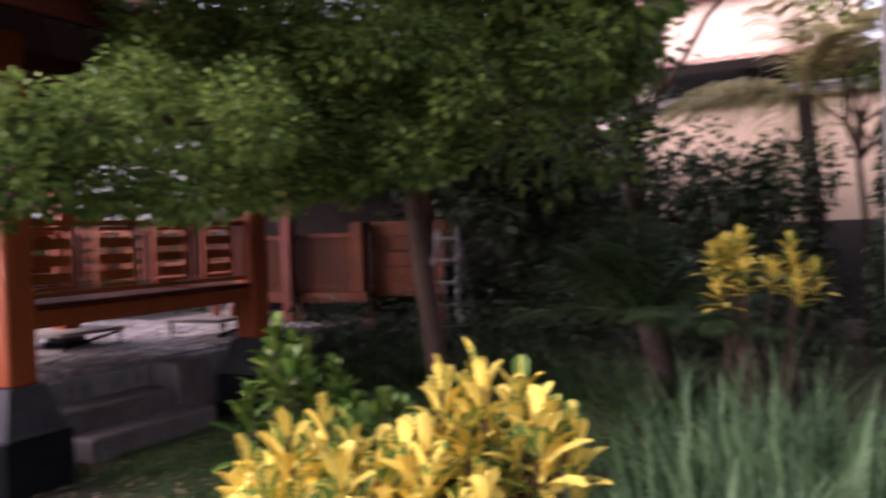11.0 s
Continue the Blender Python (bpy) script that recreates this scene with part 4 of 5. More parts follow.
def make_house():
    h = thing("house", -17, -2.5, 0.47, "single storey house with clay tile hip roof", "house")
    part("wall", boxes(((-22, -7.6, 0.45), (-15.6, 1.4, 3.0))), M_HOUSEWALL, h, "pale brown rendered wall coloured darker for eave shade")
    # front openings
    for y0, y1, z0 in ((-3.6, -2.7, 0.5), (-2.0, -0.9, 0.5), (0.3, 1.0, 1.2)):
        w = part("window", boxes(((-15.598, y0, z0), (-15.57, y1, 2.5))), M_GLASS, h, "dark window")
        part("window_frame", boxes(((-15.57, y0 - 0.06, z0), (-15.52, y0, 2.55)), ((-15.57, y1, z0), (-15.52, y1 + 0.06, 2.55)), ((-15.57, y0, 2.5), (-15.52, y1, 2.55)), bev=0.006), M_TEAK, w)
    # hip roof
    e = (-23, -13.95, -8.6, 2.5)
    ez, rz = 2.96, 5.45
    r0, r1 = (-18.5, -3.9), (-18.5, -2.1)
    vs = [(e[1], e[2], ez), (e[1], e[3], ez), (e[0], e[3], ez), (e[0], e[2], ez), (r0[0], r0[1], rz), (r1[0], r1[1], rz)]
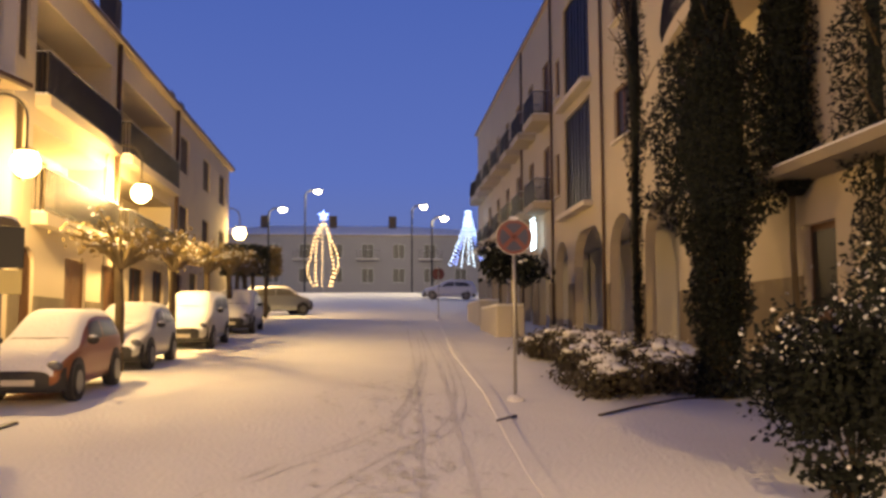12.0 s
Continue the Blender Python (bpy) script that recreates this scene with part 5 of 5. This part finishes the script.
car(54.2, -12.2, -1.42, PAINT_GREY, "grey estate car standing across the top of the street", 3.5, 1.55, 1.6, van=True, snow=0.05)
car(16.35, 18.5, -1.85, PAINT_WHITE, "small white car parked in the side street under snow", 3.4, 1.42, 1.55, snow=0.09, glazed=False)
car(72.5, -29.0, 1.2, PAINT_WHITE, "distant white car on the upper square", 4.2, 1.5, 1.7)


# ---- plants and street furniture ----
def ivy_column(x, y, z, profile, label, seed, count, size=0.13, trunk_r=0.28):
    """A trunk wrapped in ivy; profile: (height, radius) pairs."""
    ob = thing("ivy_tree", label, "tree", (x, y, z))
    rng = random.Random(seed)
    bm = bmesh.new()
    tube(bm, [(x, y, z - 0.2), (x + 0.1, y, z + 2.5), (x - 0.1, y + 0.1, z + profile[-1][0])], trunk_r, 10, trunk_r * 0.45)
    part("trunk", bm, BARK, ob, smooth=True)
    hs, rs = [p[0] for p in profile], [p[1] for p in profile]

    def place(g):
        h = g.uniform(hs[0], hs[-1])
        r = float(np.interp(h, hs, rs)) * (0.8 + 0.45 * noise.noise(Vector((h * 0.9, seed, 0)))) * g.uniform(0.45, 1.08)
        a = g.uniform(0, 6.283)
        r *= 1 + 0.35 * noise.noise(Vector((math.cos(a) * 1.5, math.sin(a) * 1.5, h * 1.1 + seed)))
        return (x + r * math.cos(a), y + r * math.sin(a), z + h)
    bm = bmesh.new()
    leaves(bm, rng, place, int(count * 2.2), size * 0.8)
    part("ivy", bm, LEAF_IVY, ob)
    # solid leaf-coloured core, added as the dark shade between the leaves
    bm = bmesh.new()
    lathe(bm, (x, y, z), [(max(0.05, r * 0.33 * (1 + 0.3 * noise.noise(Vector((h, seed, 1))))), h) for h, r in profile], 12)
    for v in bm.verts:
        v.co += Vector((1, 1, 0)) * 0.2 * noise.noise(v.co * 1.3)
    part("inner_shade_core", bm, LEAF_IVY, ob, smooth=True)
    for _ in range(8):
        bm = bmesh.new()
        h = rng.uniform(hs[-1] * 0.6, hs[-1])
        a = rng.uniform(0, 6.283)
        r = float(np.interp(h, hs, rs)) * rng.uniform(1.1, 1.7)
        tube(bm, [(x, y, z + h * 0.9), (x + r * 0.6 * math.cos(a), y + r * 0.6 * math.sin(a), z + h), (x + r * math.cos(a), y + r * math.sin(a), z + h + rng.uniform(0.1, 0.6))], 0.03, 5, 0.008)
        part("branch", bm, BARK, ob)
    return ob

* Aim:
Retype all of the entries exactly as written, leaving out any images.

* The solution:
11.0 s
Continue the Blender Python (bpy) script that recreates this scene with part 4 of 5. More parts follow.
def make_house():
    h = thing("house", -17, -2.5, 0.47, "single storey house with clay tile hip roof", "house")
    part("wall", boxes(((-22, -7.6, 0.45), (-15.6, 1.4, 3.0))), M_HOUSEWALL, h, "pale brown rendered wall coloured darker for eave shade")
    # front openings
    for y0, y1, z0 in ((-3.6, -2.7, 0.5), (-2.0, -0.9, 0.5), (0.3, 1.0, 1.2)):
        w = part("window", boxes(((-15.598, y0, z0), (-15.57, y1, 2.5))), M_GLASS, h, "dark window")
        part("window_frame", boxes(((-15.57, y0 - 0.06, z0), (-15.52, y0, 2.55)), ((-15.57, y1, z0), (-15.52, y1 + 0.06, 2.55)), ((-15.57, y0, 2.5), (-15.52, y1, 2.55)), bev=0.006), M_TEAK, w)
    # hip roof
    e = (-23, -13.95, -8.6, 2.5)
    ez, rz = 2.96, 5.45
    r0, r1 = (-18.5, -3.9), (-18.5, -2.1)
    vs = [(e[1], e[2], ez), (e[1], e[3], ez), (e[0], e[3], ez), (e[0], e[2], ez), (r0[0], r0[1], rz), (r1[0], r1[1], rz)]
12.0 s
Continue the Blender Python (bpy) script that recreates this scene with part 5 of 5. This part finishes the script.
car(54.2, -12.2, -1.42, PAINT_GREY, "grey estate car standing across the top of the street", 3.5, 1.55, 1.6, van=True, snow=0.05)
car(16.35, 18.5, -1.85, PAINT_WHITE, "small white car parked in the side street under snow", 3.4, 1.42, 1.55, snow=0.09, glazed=False)
car(72.5, -29.0, 1.2, PAINT_WHITE, "distant white car on the upper square", 4.2, 1.5, 1.7)


# ---- plants and street furniture ----
def ivy_column(x, y, z, profile, label, seed, count, size=0.13, trunk_r=0.28):
    """A trunk wrapped in ivy; profile: (height, radius) pairs."""
    ob = thing("ivy_tree", label, "tree", (x, y, z))
    rng = random.Random(seed)
    bm = bmesh.new()
    tube(bm, [(x, y, z - 0.2), (x + 0.1, y, z + 2.5), (x - 0.1, y + 0.1, z + profile[-1][0])], trunk_r, 10, trunk_r * 0.45)
    part("trunk", bm, BARK, ob, smooth=True)
    hs, rs = [p[0] for p in profile], [p[1] for p in profile]

    def place(g):
        h = g.uniform(hs[0], hs[-1])
        r = float(np.interp(h, hs, rs)) * (0.8 + 0.45 * noise.noise(Vector((h * 0.9, seed, 0)))) * g.uniform(0.45, 1.08)
        a = g.uniform(0, 6.283)
        r *= 1 + 0.35 * noise.noise(Vector((math.cos(a) * 1.5, math.sin(a) * 1.5, h * 1.1 + seed)))
        return (x + r * math.cos(a), y + r * math.sin(a), z + h)
    bm = bmesh.new()
    leaves(bm, rng, place, int(count * 2.2), size * 0.8)
    part("ivy", bm, LEAF_IVY, ob)
    # solid leaf-coloured core, added as the dark shade between the leaves
    bm = bmesh.new()
    lathe(bm, (x, y, z), [(max(0.05, r * 0.33 * (1 + 0.3 * noise.noise(Vector((h, seed, 1))))), h) for h, r in profile], 12)
    for v in bm.verts:
        v.co += Vector((1, 1, 0)) * 0.2 * noise.noise(v.co * 1.3)
    part("inner_shade_core", bm, LEAF_IVY, ob, smooth=True)
    for _ in range(8):
        bm = bmesh.new()
        h = rng.uniform(hs[-1] * 0.6, hs[-1])
        a = rng.uniform(0, 6.283)
        r = float(np.interp(h, hs, rs)) * rng.uniform(1.1, 1.7)
        tube(bm, [(x, y, z + h * 0.9), (x + r * 0.6 * math.cos(a), y + r * 0.6 * math.sin(a), z + h), (x + r * math.cos(a), y + r * math.sin(a), z + h + rng.uniform(0.1, 0.6))], 0.03, 5, 0.008)
        part("branch", bm, BARK, ob)
    return ob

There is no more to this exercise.